My ostrich burger patties arrived from Louisiana — $3.50 a pound plus second-day air freight. The cooler kept it all frozen, and the burgers, which have about one-eighth of the fat of hamburgers and fewer than half the calories, tasted just about the same. Unlike turkey, or chicken, ostrich is very red meat. (Incidentally, my apologies for a typo in that nutritional table: the cholesterol numbers expressed in grams, as one of you sharp-eyed readers pointed out, should have been labeled milligrams.)

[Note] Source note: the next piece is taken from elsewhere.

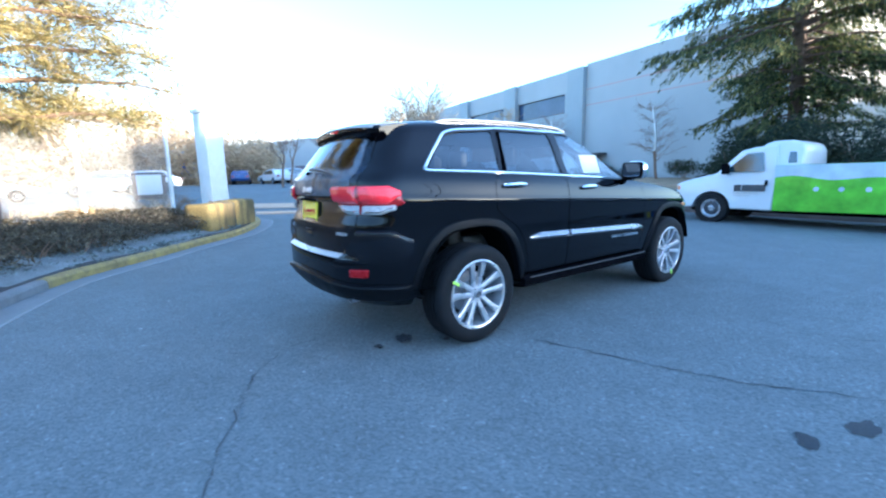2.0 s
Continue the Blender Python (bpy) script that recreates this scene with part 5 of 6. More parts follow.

And for you vegetarians in the crowd (hey: looking at that very red meat has given me serious vegetarian thoughts), I recommend Health Valley fat-free “Healthy Soup in a Cup” — specifically, the “corn chowder with tomatoes.” I’m not saying it’s particularly frugal, at about $1.89 for what becomes 15 ounces of soup (though at least you don’t have to have it air-shipped, and no one has to chop its head off while it’s in the sand). And I’m not saying it’s all that elegant to be eating soup out of the same cup you cook it in. (Charles is in Paris or I’d never get away with this.) But I just love the efficiency of it all. It weighs next to nothing (cuts down on shipping and lets you “lug” a dozen of them home with your little finger). It tastes great (warning: I am an easy audience). And all you do is pour some boiling water into the cup (or microwave), let sit, drink, and toss out the cup. Not a bad hot lunch at the office once you get the hang of how long to microwave it. Who says life isn’t getting better every day? (What’s that? You object to tossing out the cup? Well, rinse it out and then use it for your coffee.)
Meanwhile, as I was hard at work taste-testing this stuff for you, my Russian stock broker coughed up every penny I was owed. It wasn’t like investing here, where you know you’ll get the proceeds of your sales promptly. The dollars took more than two months to arrive. But — to my mild surprise and great delight — I got back every cent of my original investment plus a nice fat profit (which you can rest assured I promptly blew on some other stupid investment). I think it certainly helped to have a friend on the scene to make some calls. And it helped that I spent a few hundred dollars to hire a firm that specializes in such matters. What I don’t know, and may never, is whether my Russian broker was actually trying to keep my money, or whether he had encountered difficulties and bureaucratic weirdnesses of his own. (“This is Russia!” after all, as people there are fond of saying.) But I said I’d let you know what happened, and that’s what happened.
I continue to think that, while speculative, Russia represents quite an opportunity. If the Templeton Russia Fund (TRF) should tank one of these days, perhaps on the eve of Yeltsin’s operation, or if it fails to go well, or there’s some other big scare, I think I’d pick up a few more shares. It’s risky . . . but not if it represents only a small portion of the funds you earmark for long-shots.
Finally, an update on my friend Jim Halperin’s first novel, The Truth Machine. It was no place two months ago and is now in every bookstore in the country, more or less, making me green with envy and Jim green with greenbacks. It’s an amazing story made more so last week, when Warner Brothers optioned the movie rights for big bucks. The producer is Bruce Berman, who was the studio head for the last two Batman movies and all three Lethal Weapons. And what I hate most about Jim Halperin is not his extraordinary success — that I suppose, as a friend, I could learn to abide — but the ease with which he does all this, part-time, while running a business. As we speak, I’m on page 257 of his second novel. Sad to say, it’s a lot of fun.